So you’ve decided to take your business to the next level, by moving your business to a new city. While relocating a company can be exciting, it also comes with many challenges.
There’s a tone to consider before moving your business to a new city. Do you have a handle on the costs involved? Have you determined how the move will impact your employees and clients? And what about all the logistical details – have you figured those out yet? Relocating a business is not for the faint of heart.
But with careful planning and preparations, you can ensure a smooth transition to your new location. Here are some key things to consider when moving your business to a new city.
1. New City’s Business Regulation and Taxation
You’ll need to apply for the proper licenses and permits to operate in the new city. Requirements and fees vary in each location, so check with city hall to determine your needs. Getting approval may take weeks or months, so start the process early.
Get familiar with the local tax rates, like sales and business income taxes. Some cities offer incentives or tax breaks for new businesses, so inquire about available programs you may qualify for. The last thing you want is an unexpected tax bill after you move in.
Check the city’s zoning ordinances to ensure your type of business is permitted to operate at your desired new location. Some cities prohibit certain business activities in residential or mixed-use areas. Ensure you understand the rules before signing a lease or purchasing a property.
2. Cost of Office Space
The cost of moving your business to a new city can add up. First, there’s finding new office space. Commercial real estate isn’t cheap, especially in large cities. You’ll need to factor in rental rates, utility bills, and possibly renovation costs to make the space suit your needs.
Furthermore, consider costs for new signage, stationary, and marketing materials featuring your updated address and contact information.
3. Cost of Moving Your Business
Rent and utilities will likely be higher in your new city. Research commercial rental rates and utility costs for businesses of your size. You’ll also want to consider a deposit for your new office space and the cost to design and build out the space to cater to your needs.
4. Cost of Relocating Employees
Think about offering relocation packages to help ease the transition for employees making the move with you. This may include things like:
- Paying for moving expenses like packing, transportation and unpacking of household goods.
- Temporary housing or housing stipend to help employees find a new place to live.
- Travel costs for employees and their families to visit the new city to explore housing and school options.
For employees not making the move, consider offering severance packages. Ensure employees staying on also feel supported and motivated during the transition period.
Customers are the cornerstones of any successful business, so they should be considered when moving business to a new city.
How Will You Reach Your Existing Customers?
Your current clients won’t be making the move with you. You’ll need to figure out how to maintain those relationships from a distance. Consider:
- Communicating the move ahead of time through email, social media, and your website. Let them know when you’re moving and how they can still reach you.

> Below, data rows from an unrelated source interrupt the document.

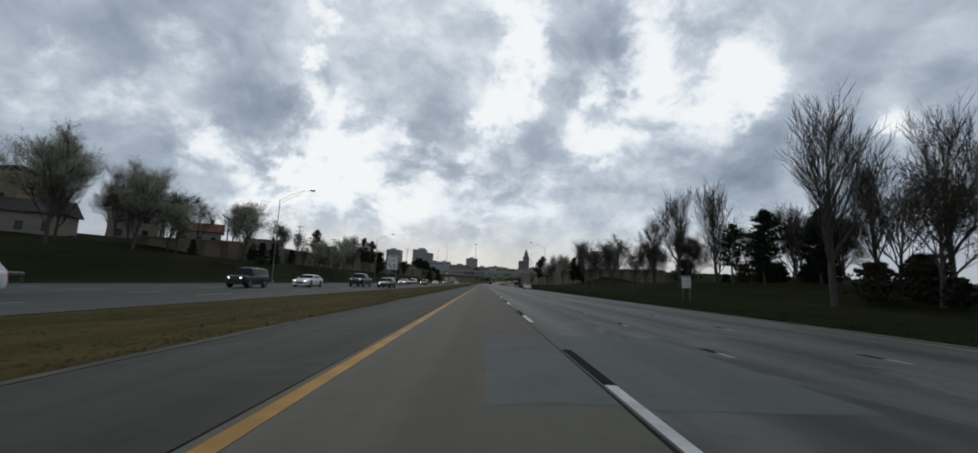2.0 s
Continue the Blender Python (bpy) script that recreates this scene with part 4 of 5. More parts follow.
def leaf_clumps(tips, rng, per, size, jitter, keep=1.0):
    m = M()
    for p, d in tips:
        if rng.random() > keep:
            continue
        for _ in range(per):
            c = p + Vector((rng.gauss(0, jitter), rng.gauss(0, jitter), rng.gauss(0, jitter)))
            s = size * rng.uniform(0.5, 1.3)
            u = Vector((rng.uniform(-1, 1), rng.uniform(-1, 1), rng.uniform(-1, 1))).normalized()
            w = u.cross(Vector((rng.uniform(-1, 1), rng.uniform(-1, 1), rng.uniform(-1, 1)))).normalized()
            m.poly([c + u * s, c + w * s * 0.7, c - u * s * 0.8, c - w * s * 0.6])
    return m


def bare_tree(seed, height, spread=0.9, fork=(9, 6, 5, 3), up=0.6, buds=0, bud_mat=None, label="", stem=0.13, crown_name="twigs"):
    wood, fine, tips = branch_tree(seed, height, spread, fork, up=up, stem=stem)
    t = thing("tree", Matrix(), label, "tree")
    part("trunk", wood, BARK, t, smooth=60)
    part("crown", fine, TWIG, t)
    if buds:
        part("blossom" if bud_mat is BLOSSOM else "bud_cover", leaf_clumps(tips, random.Random(seed + 5), buds, 0.045, 0.16), bud_mat, t)
    return t


def pine_tree(seed, height, width, bare=0.28, label="", dense=7.5, inner=0.36):
    rng = random.Random(seed)
    t = thing("pine_tree", Matrix(), label, "tree")
    trunk, limbs, need = M(), M(), M()
    lean = rng.uniform(-0.3, 0.3)
    top = lambda z: Vector((lean * z / height, 0.2 * math.sin(z * 0.5), z))
    trunk.tube([top(height * i / 6) - Vector((0, 0, 0.3 if i == 0 else 0)) for i in range(7)], [0.019 * height * (1 - 0.93 * i / 6) for i in range(7)], 8)
    n = int(height * dense)
    for i in range(n):
        f = bare + (1 - bare) * (i + rng.random()) / n
        g = (f - bare) / (1 - bare)
        reach = width * max(0.1, math.sin(math.pi * (0.2 + 0.79 * g))) ** 0.8 * rng.uniform(0.35, 1.1)
        if g < 0.18 and rng.random() < 0.35:
            reach *= 1.3
        a = rng.uniform(0, 2 * math.pi)
        p = top(f * height)
        e = p + Vector((math.cos(a) * reach, math.sin(a) * reach, reach * (0.55 * g - 0.12 + rng.uniform(-0.12, 0.2))))
        mid = p.lerp(e, 0.5) - Vector((0, 0, 0.1 * reach))
        limbs.tube([p, mid, e], [0.045, 0.03, 0.01], 4, cap=False)
        for k in range(5):
            c = p.lerp(e, inner + (1 - inner) * (k + rng.random()) / 5) + Vector((rng.gauss(0, 0.12), rng.gauss(0, 0.12), rng.gauss(0.03, 0.1)))
            s = rng.uniform(0.24, 0.46)
            for _ in range(16):
                d = Vector((rng.gauss(0, 1), rng.gauss(0, 1), rng.gauss(0.35, 0.8))).normalized()
                w = d.cross(Vector((rng.uniform(-1, 1), rng.uniform(-1, 1), rng.uniform(-1, 1)))).normalized() * s * 0.16
                b = c + d * s * 0.15
                need.poly([b - w, b + w, c + d * s * 1.3])
    part("trunk", trunk, BARK, t, smooth=60)
    part("branchwork", limbs, BARK, t)
    part("crown", need, NEEDLE, t, "dark green needle tufts")
    return t


def cedar_tree(seed, height, width, mat, label, name="cedar_tree", category="tree"):
    rng = random.Random(seed)
    t = thing(name, Matrix(), label, category)
    trunk, crown = M(), M()
    trunk.tube([(0, 0, -0.3), (0, 0, height * 0.5), (0, 0, height * 0.95)], [0.02 * height, 0.014 * height, 0.01], 6)
    for i in range(int(height * 95 * width / 2)):
        f = rng.random() ** 0.85
        r = width * (0.35 + 0.75 * (1 - f)) * min(1.0, 0.35 + f * 6) * rng.uniform(0.3, 1.05) * (1 + 0.2 * math.sin(f * 23 + seed))
        a = rng.uniform(0, 2 * math.pi)
        c = Vector((math.cos(a) * r, math.sin(a) * r, 0.15 + f * (height - 0.2)))
        s = rng.uniform(0.15, 0.34)
        for _ in range(7):
            d = Vector((rng.gauss(0, 0.8), rng.gauss(0, 0.8), rng.gauss(0.5, 0.8))).normalized()
            w = d.cross(Vector((rng.uniform(-1, 1), rng.uniform(-1, 1), 0.3))).normalized() * s * 0.4
            crown.poly([c - w, c + w, c + d * s * 1.5])
    part("trunk", trunk, BARK, t)
    part("crown", crown, mat, t)
    return t


def plant(proto, x, y, s=1.0, yaw=None, label="", sx=1.0, dz=0.0):
    r = random.Random(int(x * 31 + y * 17))
    a = r.uniform(0, 360) if yaw is None else yaw
    z = ground_at(x, y) + dz
    o = copy_thing(proto, pose(x, y, z, 0, 0, a) @ Matrix.Diagonal((s * sx, s * sx, s, 1)))
    if label:
        tagged(o, label)
    return o


def drop(proto):
    for o in (*proto.children_recursive, proto):
        bpy.data.objects.remove(o)


BIG = bare_tree(11, 13.0, 0.95, (15, 9, 6, 4), 0.75, 2, BUDS, "tall budding tree with a broad vase-shaped crown on the verge")
BARE_A = bare_tree(21, 12.0, 0.62, (13, 8, 6, 4), 1.0, 0, None, "slender bare tree with upswept grey branches on the bank")
BARE_B = bare_tree(22, 10.0, 0.78, (14, 8, 6, 4), 0.72, 0, None, "rounded bare tree with a dense twiggy crown")
BARE_C = bare_tree(23, 9.0, 0.85, (13, 7, 6, 4), 0.65, 1, BUDS, "spreading bare tree just coming into bud")
PEAR_A = bare_tree(31, 9.0, 0.72, (17, 7, 5, 3), 0.62, 16, BLOSSOM, "pear tree in pale blossom on the grass bank")
PEAR_B = bare_tree(32, 8.0, 0.85, (15, 7, 5, 3), 0.5, 12, BLOSSOM, "young blossoming tree with an oval grey-white crown")
BUSHY = bare_tree(33, 5.0, 1.15, (14, 7, 5, 3), 0.4, 20, BLOSSOM, "low wide shrub covered in pale blossom", stem=0.09)
OAK = bare_tree(35, 8.0, 0.9, (13, 7, 5, 3), 0.5, 9, BRUSH, "dark oak still holding brown dead leaves")
PINE_A = pine_tree(41, 13.0, 3.1, 0.30, "dark green pine with a bare lower trunk", 9.0, 0.3)
PINE_B = pine_tree(42, 11.0, 3.4, 0.16, "dense dark pine with an irregular crown", 18.0, 0.2)
CEDAR = cedar_tree(51, 5.0, 1.5, NEEDLE, "dark evergreen cedar with a ragged cone shape")
SHRUB_T = cedar_tree(52, 2.6, 1.5, SHRUB, "dark leafy shrub in the verge", "shrub", "shrub")
THICKET = cedar_tree(53, 4.2, 2.6, BRUSH, "tangled brown brush thicket", "brush", "shrub")

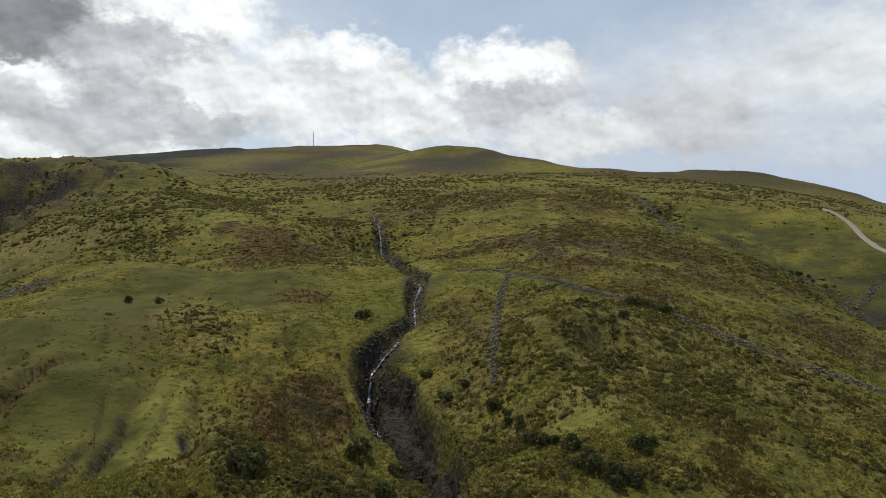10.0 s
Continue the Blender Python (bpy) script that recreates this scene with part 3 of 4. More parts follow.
# pale turf; the rows east of x = 190 paint sunlight on the pasture ridge
PALE = [(0, 106, 6, 8, 10), (-25, 157, 7, 8, -6), (19, 227, 11, 12, 9), (-55, 107, 8, 24, -31), (-107, 296, 17, 40, -20), (-25, 214, 6, 12, -4), (252, 390, 64, 124, 37), (261, 325, 115, 60, 43), (307, 324, 84, 85, 48), (333, 285, 83, 55, 54), (352, 247, 82, 43, 60), (197, 298, 42, 31, 38), (148, 316, 21, 6, 30), (317, 275, 100, 44, 54), (30, 292, 6, 46, 9), (9, 217, 7, 12, 7), (53, 134, 4, 6, 33), (69, 129, 12, 6, 41)]
PALE_MORE = [(-50, 92, 9, 17, -25), (-79, 82, 21, 12, -55), (-79, 71, 14, 10, -62)]
# dark patches that paint the shade of the gorges, the chasm and the crag bowl
PEAT_SHADE = [(-29, 138, 5, 9, -12), (-26, 127, 5, 8, -12), (-20, 112, 5, 10, -12), (-155, 106, 14, 18, -63), (-177, 97, 13, 29, -69), (-150, 94, 13, 17, -67), (-146, 69, 6, 20, -76), (-160, 116, 9, 13, -61), (-124, 45, 6, 9, -85), (-315, 432, 27, 26, -37), (-30, 152, 5, 10, -9), (-30, 131, 3, 13, -11), (-24, 116, 4, 19, -8), (-27, 201, 4, 18, -5), (-41, 119, 5, 7, -19), (102, 279, 33, 29, 25), (119, 249, 28, 10, 31), (119, 216, 15, 20, 36), (125, 178, 16, 9, 44)]
FIELD = [(-71, 110, 18, 36, -39), (-92, 164, 22, 35, -32), (-207, 277, 54, 60, -39), (154, 219, 78, 33, 42), (179, 169, 41, 35, 55), (145, 285, 40, 23, 32), (113, 323, 22, 21, 23), (89, 132, 41, 9, 46), (327, 341, 223, 122, 48), (230, 184, 63, 46, 58), (123, 224, 25, 21, 35), (-79, 71, 33, 21, -62), (-93, 125, 25, 42, -42), (-78, 57, 17, 10, -72), (-152, 22, 8, 16, -95), (-169, 47, 13, 12, -86), (-129, 19, 6, 6, -98), (-293, 7, 34, 28, -96)]
# more pasture; on the west hill its darker sward also stands in for cloud shade
FIELD_MORE = [(-238, 22, 58, 92, -95), (-172, 62, 26, 40, -80), (-51, 59, 9, 11, -58), (-212, -1, 34, 35, -100), (-253, 62, 17, 38, -83), (-69, 198, 19, 32, -19), (-95, 202, 12, 32, -26), (-82, 124, 11, 46, -38), (0, 106, 6, 8, 10), (-24, 200, 7, 13, -4)]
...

- Developing a system to serve them remotely, whether through shipping, virtual consultations, or having a point person stay behind for a while.
- Travelling back periodically to check in on key clients if feasible. Even occasional FaceTime can go a long way.
How Will You Find New Customers?
Starting from scratch in a new city also means developing a new customer base. Some strategies to get in front of potential new patrons include:
- Networking at local events to spread the word about your business.
- Joining relevant business organizations and chambers of commerce.
- Sponsoring nearby community events or sports teams to increase visibility.
- Optimizing your online presence so the new locals can easily find you when searching for the products or services you offer.
- Running promotions and advertising deals exclusive to your new city to drive traffic and buzz.
With the right combination of maintaining existing relationships and fostering new ones, you can build up your customer base again after a big move.
So there you have it: five major things to consider when moving your business to a new city. It’s not an easy decision and certainly not one to take lightly. But for the right opportunity, the rewards can be huge. A new locale can open your business to fresh talent, more customers, and a chance to reinvent yourself.
Just ensure you go in with your eyes wide open, do your homework, build connections, and have a solid plan for making the transition as seamless as possible. If you take the time to set yourself up for success, moving to a new city could be one of the best decisions you ever make for your business.